▶ REQUIREMENT:
Copy all lines below exactly as written. Leave pictures out.

▶ GIVEN MATERIAL:

============================================================

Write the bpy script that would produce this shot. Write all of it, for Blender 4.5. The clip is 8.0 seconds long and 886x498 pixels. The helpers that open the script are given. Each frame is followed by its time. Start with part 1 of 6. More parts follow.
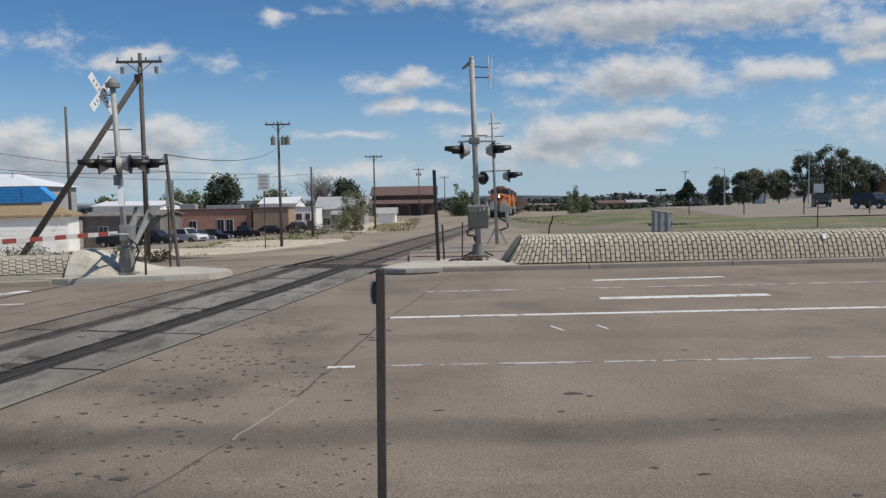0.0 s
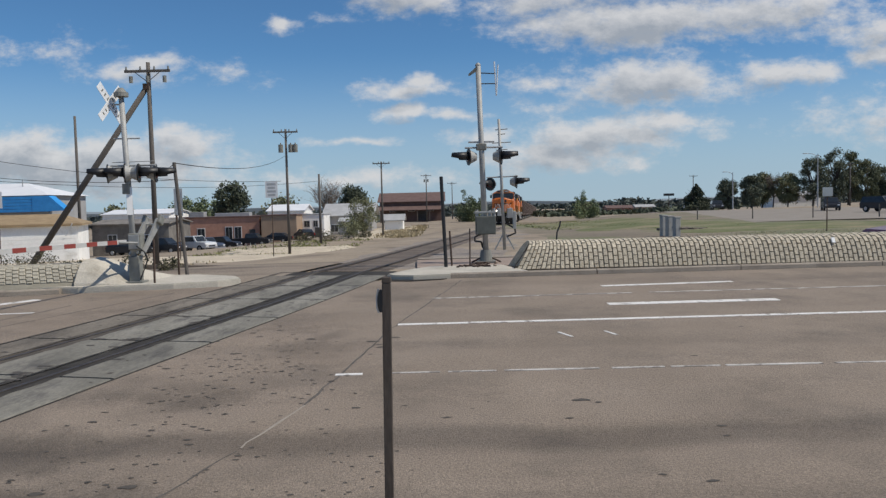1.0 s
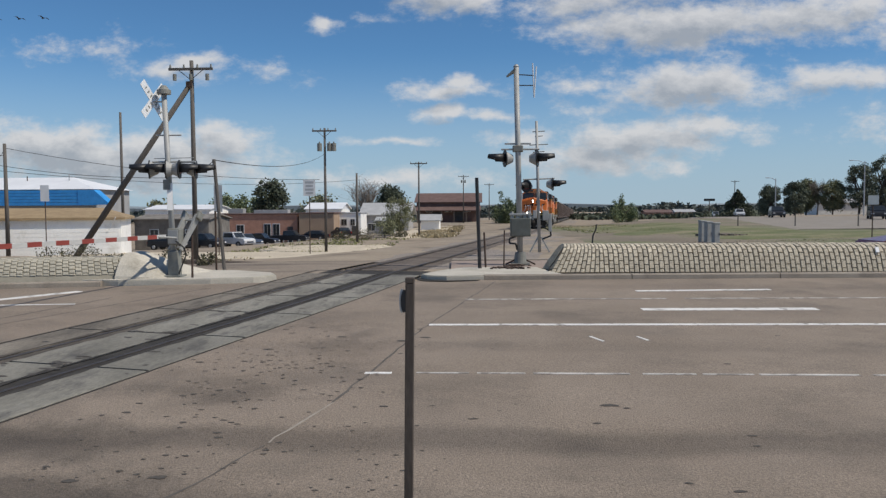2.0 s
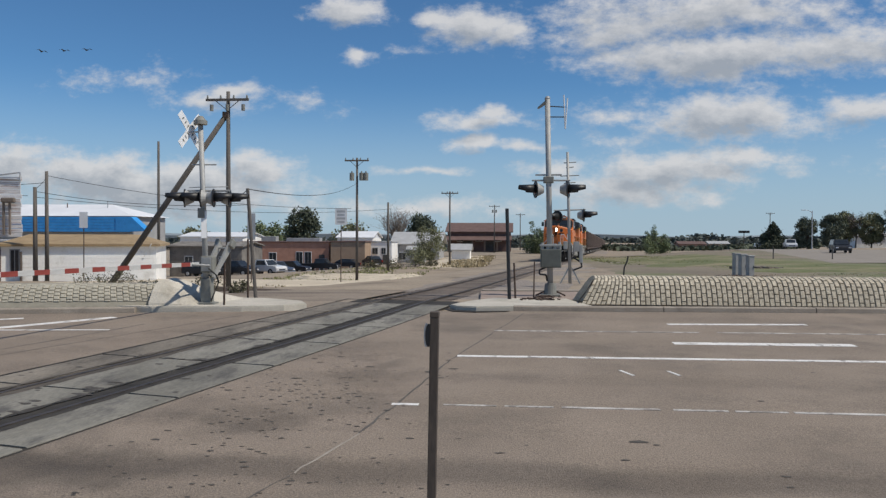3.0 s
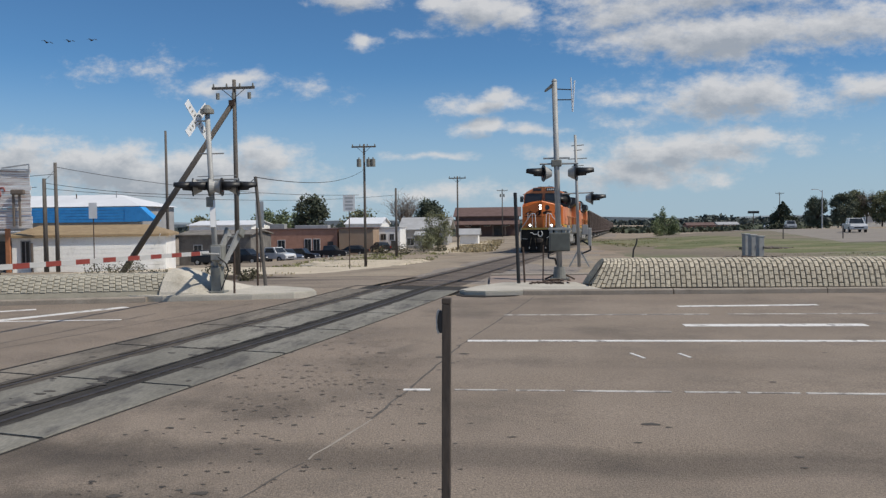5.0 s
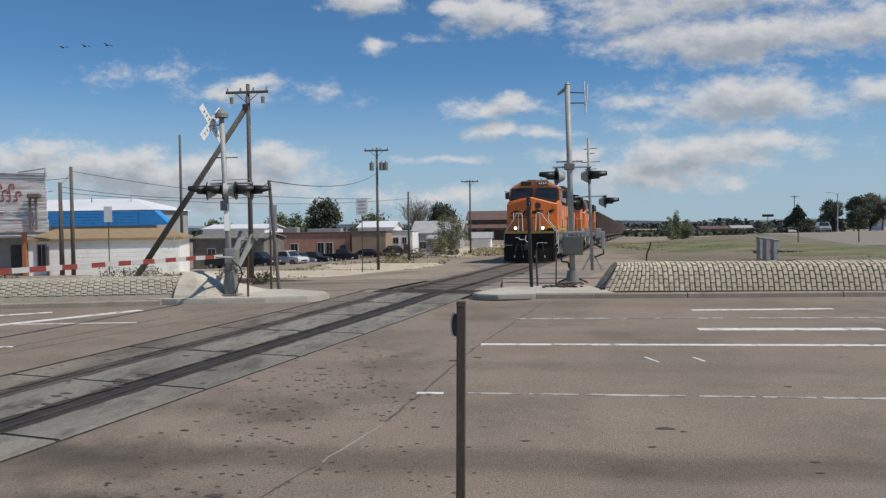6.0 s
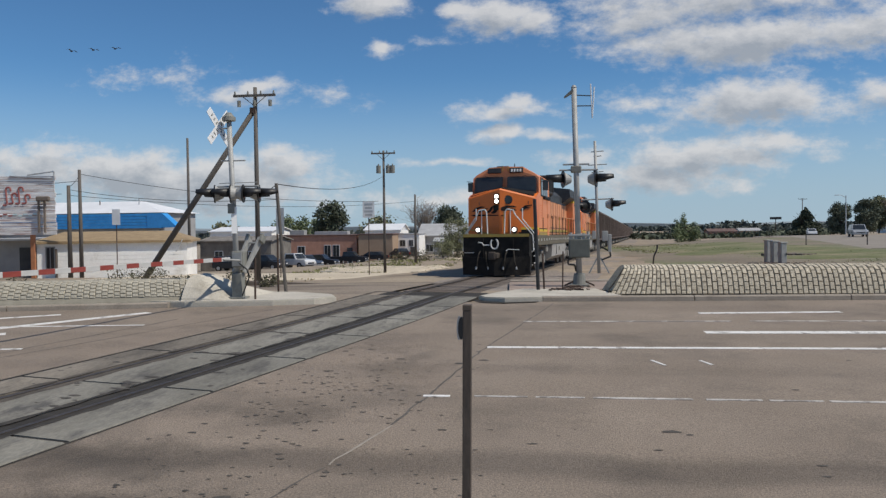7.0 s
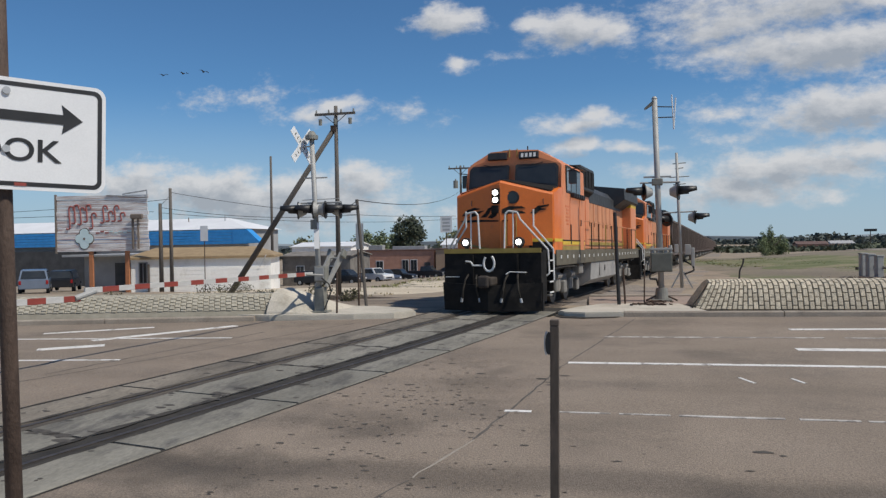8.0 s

============================================================

▶ EXERCISE OUTPUT:
Write the bpy script that would produce this shot. Write all of it, for Blender 4.5. The clip is 8.0 seconds long and 886x498 pixels. The helpers that open the script are given. Each frame is followed by its time. Start with part 1 of 6. More parts follow.
0.0 s
1.0 s
2.0 s
3.0 s
5.0 s
6.0 s
7.0 s
8.0 s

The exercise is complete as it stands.